=== AIM ===
Give back each entry unchanged, minus pictures.

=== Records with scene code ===

==============================

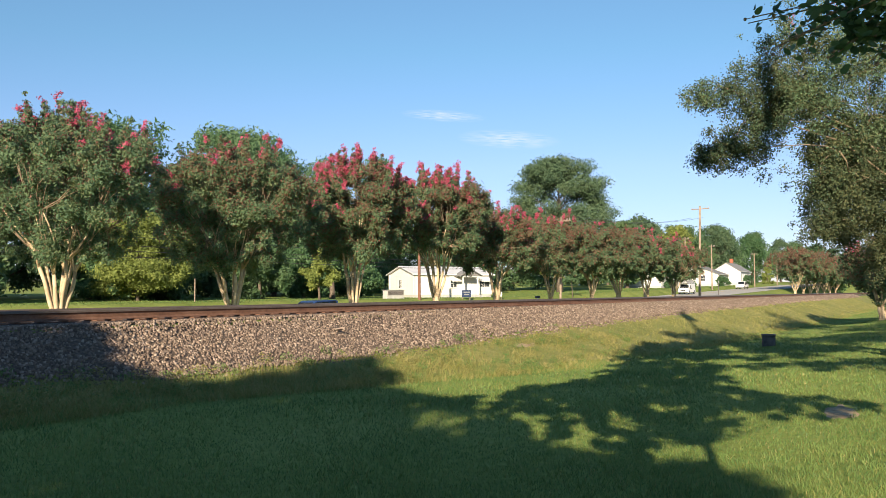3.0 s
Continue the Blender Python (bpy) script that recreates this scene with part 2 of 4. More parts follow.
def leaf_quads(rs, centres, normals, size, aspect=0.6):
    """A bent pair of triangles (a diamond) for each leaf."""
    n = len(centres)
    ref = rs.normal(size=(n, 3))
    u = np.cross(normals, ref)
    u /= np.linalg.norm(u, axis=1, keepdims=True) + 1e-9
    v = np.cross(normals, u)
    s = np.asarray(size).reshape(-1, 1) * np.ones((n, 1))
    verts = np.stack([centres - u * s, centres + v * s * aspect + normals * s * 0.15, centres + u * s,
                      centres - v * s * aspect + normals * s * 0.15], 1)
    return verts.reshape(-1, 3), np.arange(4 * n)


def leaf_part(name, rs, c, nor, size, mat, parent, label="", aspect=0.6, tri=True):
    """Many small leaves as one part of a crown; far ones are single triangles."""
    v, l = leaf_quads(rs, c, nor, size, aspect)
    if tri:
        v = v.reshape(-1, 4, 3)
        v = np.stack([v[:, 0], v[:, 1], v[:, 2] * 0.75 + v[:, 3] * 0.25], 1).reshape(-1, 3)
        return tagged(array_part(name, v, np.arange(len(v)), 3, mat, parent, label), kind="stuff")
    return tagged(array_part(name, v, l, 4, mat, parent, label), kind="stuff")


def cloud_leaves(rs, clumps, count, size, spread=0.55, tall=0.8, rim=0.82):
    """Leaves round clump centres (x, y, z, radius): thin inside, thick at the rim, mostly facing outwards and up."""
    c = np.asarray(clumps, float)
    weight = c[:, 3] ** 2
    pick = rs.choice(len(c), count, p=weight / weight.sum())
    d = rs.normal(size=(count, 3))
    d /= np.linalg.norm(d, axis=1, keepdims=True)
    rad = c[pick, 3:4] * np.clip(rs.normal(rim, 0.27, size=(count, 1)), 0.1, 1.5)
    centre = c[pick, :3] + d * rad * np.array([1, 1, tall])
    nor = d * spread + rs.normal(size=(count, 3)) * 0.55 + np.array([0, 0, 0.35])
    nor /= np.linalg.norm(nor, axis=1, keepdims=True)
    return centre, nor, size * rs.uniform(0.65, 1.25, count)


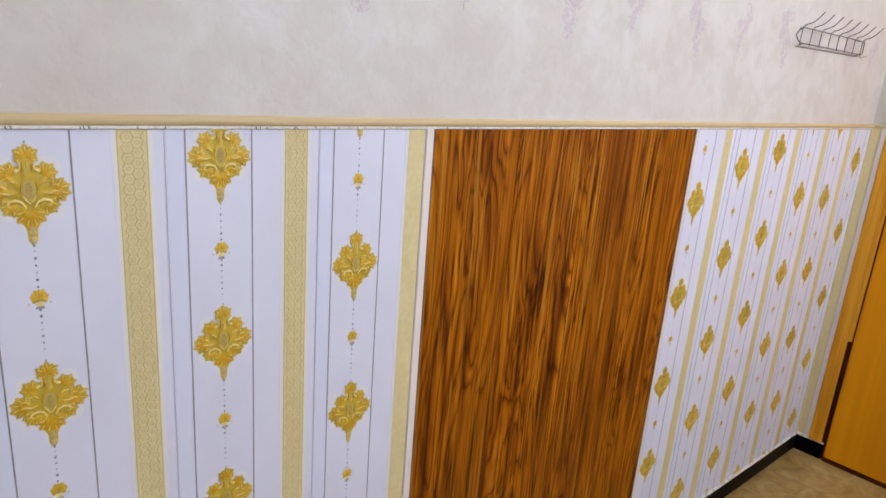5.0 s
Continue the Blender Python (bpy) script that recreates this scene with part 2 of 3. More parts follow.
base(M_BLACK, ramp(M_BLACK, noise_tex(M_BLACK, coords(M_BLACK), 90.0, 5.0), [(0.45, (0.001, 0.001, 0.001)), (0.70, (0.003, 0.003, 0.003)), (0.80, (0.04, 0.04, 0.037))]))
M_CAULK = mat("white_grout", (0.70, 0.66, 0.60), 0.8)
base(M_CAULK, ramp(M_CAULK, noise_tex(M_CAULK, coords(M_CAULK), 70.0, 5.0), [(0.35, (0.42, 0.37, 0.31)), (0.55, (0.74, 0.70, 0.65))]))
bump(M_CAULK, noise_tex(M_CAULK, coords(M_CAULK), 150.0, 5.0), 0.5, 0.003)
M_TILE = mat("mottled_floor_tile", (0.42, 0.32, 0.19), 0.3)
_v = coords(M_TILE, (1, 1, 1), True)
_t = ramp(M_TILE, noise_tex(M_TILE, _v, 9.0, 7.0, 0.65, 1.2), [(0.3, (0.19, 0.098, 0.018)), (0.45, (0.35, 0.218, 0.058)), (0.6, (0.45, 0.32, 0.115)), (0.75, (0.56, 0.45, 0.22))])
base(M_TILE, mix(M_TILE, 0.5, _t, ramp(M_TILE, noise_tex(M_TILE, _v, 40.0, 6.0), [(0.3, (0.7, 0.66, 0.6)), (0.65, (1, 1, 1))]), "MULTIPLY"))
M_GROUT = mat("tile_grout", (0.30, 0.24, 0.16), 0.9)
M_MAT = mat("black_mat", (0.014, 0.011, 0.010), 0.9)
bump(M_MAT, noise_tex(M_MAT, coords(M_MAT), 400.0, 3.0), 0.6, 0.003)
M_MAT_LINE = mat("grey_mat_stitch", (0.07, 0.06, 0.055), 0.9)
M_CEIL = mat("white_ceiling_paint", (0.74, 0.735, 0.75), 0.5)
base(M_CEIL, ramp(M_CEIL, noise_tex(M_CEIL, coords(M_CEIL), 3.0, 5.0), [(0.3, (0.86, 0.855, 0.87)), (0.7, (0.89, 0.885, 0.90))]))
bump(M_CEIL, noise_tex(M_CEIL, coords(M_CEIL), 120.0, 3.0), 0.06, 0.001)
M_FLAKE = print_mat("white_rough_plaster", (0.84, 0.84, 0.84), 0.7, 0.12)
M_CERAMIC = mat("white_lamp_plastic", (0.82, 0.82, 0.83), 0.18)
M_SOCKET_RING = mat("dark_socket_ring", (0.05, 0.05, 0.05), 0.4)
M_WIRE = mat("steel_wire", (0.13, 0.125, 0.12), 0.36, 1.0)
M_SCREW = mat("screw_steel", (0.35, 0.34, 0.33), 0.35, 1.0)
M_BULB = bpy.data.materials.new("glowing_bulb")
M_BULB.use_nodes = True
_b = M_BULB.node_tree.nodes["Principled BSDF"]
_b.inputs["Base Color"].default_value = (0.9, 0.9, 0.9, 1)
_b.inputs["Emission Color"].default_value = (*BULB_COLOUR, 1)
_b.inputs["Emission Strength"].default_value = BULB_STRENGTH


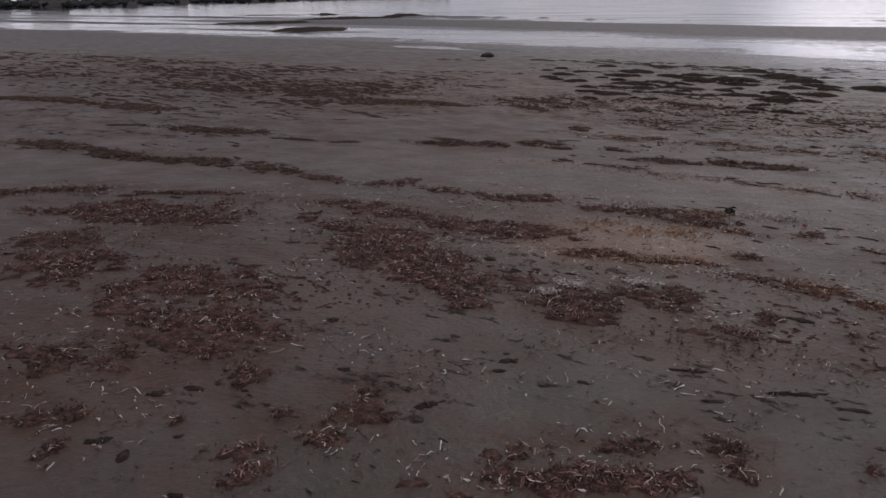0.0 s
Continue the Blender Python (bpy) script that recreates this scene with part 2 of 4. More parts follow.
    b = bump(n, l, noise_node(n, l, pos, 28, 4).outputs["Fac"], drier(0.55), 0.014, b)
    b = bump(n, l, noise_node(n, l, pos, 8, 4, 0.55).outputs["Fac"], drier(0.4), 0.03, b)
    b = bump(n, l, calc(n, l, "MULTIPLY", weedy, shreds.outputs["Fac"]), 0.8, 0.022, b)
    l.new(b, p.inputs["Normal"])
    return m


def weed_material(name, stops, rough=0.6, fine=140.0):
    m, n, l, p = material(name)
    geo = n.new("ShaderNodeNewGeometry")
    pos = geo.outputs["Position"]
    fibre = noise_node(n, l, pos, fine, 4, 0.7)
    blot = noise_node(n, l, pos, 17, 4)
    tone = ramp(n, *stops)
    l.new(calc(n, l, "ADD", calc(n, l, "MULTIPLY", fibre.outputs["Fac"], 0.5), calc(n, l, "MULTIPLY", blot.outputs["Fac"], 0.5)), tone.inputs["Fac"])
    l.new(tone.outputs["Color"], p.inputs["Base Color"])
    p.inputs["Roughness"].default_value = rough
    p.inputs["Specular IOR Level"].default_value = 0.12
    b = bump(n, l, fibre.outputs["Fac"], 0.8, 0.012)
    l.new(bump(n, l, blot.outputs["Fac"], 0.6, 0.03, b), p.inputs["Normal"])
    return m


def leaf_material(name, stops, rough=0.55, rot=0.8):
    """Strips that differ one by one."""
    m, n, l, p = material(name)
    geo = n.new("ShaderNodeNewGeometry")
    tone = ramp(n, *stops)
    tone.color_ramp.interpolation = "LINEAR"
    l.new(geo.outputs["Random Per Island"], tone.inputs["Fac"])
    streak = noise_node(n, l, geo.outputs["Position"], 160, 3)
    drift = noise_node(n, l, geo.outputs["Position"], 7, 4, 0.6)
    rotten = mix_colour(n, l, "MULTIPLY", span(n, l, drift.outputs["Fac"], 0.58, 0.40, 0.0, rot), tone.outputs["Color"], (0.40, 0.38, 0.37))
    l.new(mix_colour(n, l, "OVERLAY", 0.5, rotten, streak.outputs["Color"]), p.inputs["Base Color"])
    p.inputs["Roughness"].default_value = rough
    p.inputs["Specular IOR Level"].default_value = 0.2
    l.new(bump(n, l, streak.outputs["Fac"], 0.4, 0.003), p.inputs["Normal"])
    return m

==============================

=== RESPONSE TO THIS TASK ===
3.0 s
Continue the Blender Python (bpy) script that recreates this scene with part 2 of 4. More parts follow.
def leaf_quads(rs, centres, normals, size, aspect=0.6):
    """A bent pair of triangles (a diamond) for each leaf."""
    n = len(centres)
    ref = rs.normal(size=(n, 3))
    u = np.cross(normals, ref)
    u /= np.linalg.norm(u, axis=1, keepdims=True) + 1e-9
    v = np.cross(normals, u)
    s = np.asarray(size).reshape(-1, 1) * np.ones((n, 1))
    verts = np.stack([centres - u * s, centres + v * s * aspect + normals * s * 0.15, centres + u * s,
                      centres - v * s * aspect + normals * s * 0.15], 1)
    return verts.reshape(-1, 3), np.arange(4 * n)


def leaf_part(name, rs, c, nor, size, mat, parent, label="", aspect=0.6, tri=True):
    """Many small leaves as one part of a crown; far ones are single triangles."""
    v, l = leaf_quads(rs, c, nor, size, aspect)
    if tri:
        v = v.reshape(-1, 4, 3)
        v = np.stack([v[:, 0], v[:, 1], v[:, 2] * 0.75 + v[:, 3] * 0.25], 1).reshape(-1, 3)
        return tagged(array_part(name, v, np.arange(len(v)), 3, mat, parent, label), kind="stuff")
    return tagged(array_part(name, v, l, 4, mat, parent, label), kind="stuff")


def cloud_leaves(rs, clumps, count, size, spread=0.55, tall=0.8, rim=0.82):
    """Leaves round clump centres (x, y, z, radius): thin inside, thick at the rim, mostly facing outwards and up."""
    c = np.asarray(clumps, float)
    weight = c[:, 3] ** 2
    pick = rs.choice(len(c), count, p=weight / weight.sum())
    d = rs.normal(size=(count, 3))
    d /= np.linalg.norm(d, axis=1, keepdims=True)
    rad = c[pick, 3:4] * np.clip(rs.normal(rim, 0.27, size=(count, 1)), 0.1, 1.5)
    centre = c[pick, :3] + d * rad * np.array([1, 1, tall])
    nor = d * spread + rs.normal(size=(count, 3)) * 0.55 + np.array([0, 0, 0.35])
    nor /= np.linalg.norm(nor, axis=1, keepdims=True)
    return centre, nor, size * rs.uniform(0.65, 1.25, count)


5.0 s
Continue the Blender Python (bpy) script that recreates this scene with part 2 of 3. More parts follow.
base(M_BLACK, ramp(M_BLACK, noise_tex(M_BLACK, coords(M_BLACK), 90.0, 5.0), [(0.45, (0.001, 0.001, 0.001)), (0.70, (0.003, 0.003, 0.003)), (0.80, (0.04, 0.04, 0.037))]))
M_CAULK = mat("white_grout", (0.70, 0.66, 0.60), 0.8)
base(M_CAULK, ramp(M_CAULK, noise_tex(M_CAULK, coords(M_CAULK), 70.0, 5.0), [(0.35, (0.42, 0.37, 0.31)), (0.55, (0.74, 0.70, 0.65))]))
bump(M_CAULK, noise_tex(M_CAULK, coords(M_CAULK), 150.0, 5.0), 0.5, 0.003)
M_TILE = mat("mottled_floor_tile", (0.42, 0.32, 0.19), 0.3)
_v = coords(M_TILE, (1, 1, 1), True)
_t = ramp(M_TILE, noise_tex(M_TILE, _v, 9.0, 7.0, 0.65, 1.2), [(0.3, (0.19, 0.098, 0.018)), (0.45, (0.35, 0.218, 0.058)), (0.6, (0.45, 0.32, 0.115)), (0.75, (0.56, 0.45, 0.22))])
base(M_TILE, mix(M_TILE, 0.5, _t, ramp(M_TILE, noise_tex(M_TILE, _v, 40.0, 6.0), [(0.3, (0.7, 0.66, 0.6)), (0.65, (1, 1, 1))]), "MULTIPLY"))
M_GROUT = mat("tile_grout", (0.30, 0.24, 0.16), 0.9)
M_MAT = mat("black_mat", (0.014, 0.011, 0.010), 0.9)
bump(M_MAT, noise_tex(M_MAT, coords(M_MAT), 400.0, 3.0), 0.6, 0.003)
M_MAT_LINE = mat("grey_mat_stitch", (0.07, 0.06, 0.055), 0.9)
M_CEIL = mat("white_ceiling_paint", (0.74, 0.735, 0.75), 0.5)
base(M_CEIL, ramp(M_CEIL, noise_tex(M_CEIL, coords(M_CEIL), 3.0, 5.0), [(0.3, (0.86, 0.855, 0.87)), (0.7, (0.89, 0.885, 0.90))]))
bump(M_CEIL, noise_tex(M_CEIL, coords(M_CEIL), 120.0, 3.0), 0.06, 0.001)
M_FLAKE = print_mat("white_rough_plaster", (0.84, 0.84, 0.84), 0.7, 0.12)
M_CERAMIC = mat("white_lamp_plastic", (0.82, 0.82, 0.83), 0.18)
M_SOCKET_RING = mat("dark_socket_ring", (0.05, 0.05, 0.05), 0.4)
M_WIRE = mat("steel_wire", (0.13, 0.125, 0.12), 0.36, 1.0)
M_SCREW = mat("screw_steel", (0.35, 0.34, 0.33), 0.35, 1.0)
M_BULB = bpy.data.materials.new("glowing_bulb")
M_BULB.use_nodes = True
_b = M_BULB.node_tree.nodes["Principled BSDF"]
_b.inputs["Base Color"].default_value = (0.9, 0.9, 0.9, 1)
_b.inputs["Emission Color"].default_value = (*BULB_COLOUR, 1)
_b.inputs["Emission Strength"].default_value = BULB_STRENGTH


0.0 s
Continue the Blender Python (bpy) script that recreates this scene with part 2 of 4. More parts follow.
    b = bump(n, l, noise_node(n, l, pos, 28, 4).outputs["Fac"], drier(0.55), 0.014, b)
    b = bump(n, l, noise_node(n, l, pos, 8, 4, 0.55).outputs["Fac"], drier(0.4), 0.03, b)
    b = bump(n, l, calc(n, l, "MULTIPLY", weedy, shreds.outputs["Fac"]), 0.8, 0.022, b)
    l.new(b, p.inputs["Normal"])
    return m


def weed_material(name, stops, rough=0.6, fine=140.0):
    m, n, l, p = material(name)
    geo = n.new("ShaderNodeNewGeometry")
    pos = geo.outputs["Position"]
    fibre = noise_node(n, l, pos, fine, 4, 0.7)
    blot = noise_node(n, l, pos, 17, 4)
    tone = ramp(n, *stops)
    l.new(calc(n, l, "ADD", calc(n, l, "MULTIPLY", fibre.outputs["Fac"], 0.5), calc(n, l, "MULTIPLY", blot.outputs["Fac"], 0.5)), tone.inputs["Fac"])
    l.new(tone.outputs["Color"], p.inputs["Base Color"])
    p.inputs["Roughness"].default_value = rough
    p.inputs["Specular IOR Level"].default_value = 0.12
    b = bump(n, l, fibre.outputs["Fac"], 0.8, 0.012)
    l.new(bump(n, l, blot.outputs["Fac"], 0.6, 0.03, b), p.inputs["Normal"])
    return m


def leaf_material(name, stops, rough=0.55, rot=0.8):
    """Strips that differ one by one."""
    m, n, l, p = material(name)
    geo = n.new("ShaderNodeNewGeometry")
    tone = ramp(n, *stops)
    tone.color_ramp.interpolation = "LINEAR"
    l.new(geo.outputs["Random Per Island"], tone.inputs["Fac"])
    streak = noise_node(n, l, geo.outputs["Position"], 160, 3)
    drift = noise_node(n, l, geo.outputs["Position"], 7, 4, 0.6)
    rotten = mix_colour(n, l, "MULTIPLY", span(n, l, drift.outputs["Fac"], 0.58, 0.40, 0.0, rot), tone.outputs["Color"], (0.40, 0.38, 0.37))
    l.new(mix_colour(n, l, "OVERLAY", 0.5, rotten, streak.outputs["Color"]), p.inputs["Base Color"])
    p.inputs["Roughness"].default_value = rough
    p.inputs["Specular IOR Level"].default_value = 0.2
    l.new(bump(n, l, streak.outputs["Fac"], 0.4, 0.003), p.inputs["Normal"])
    return m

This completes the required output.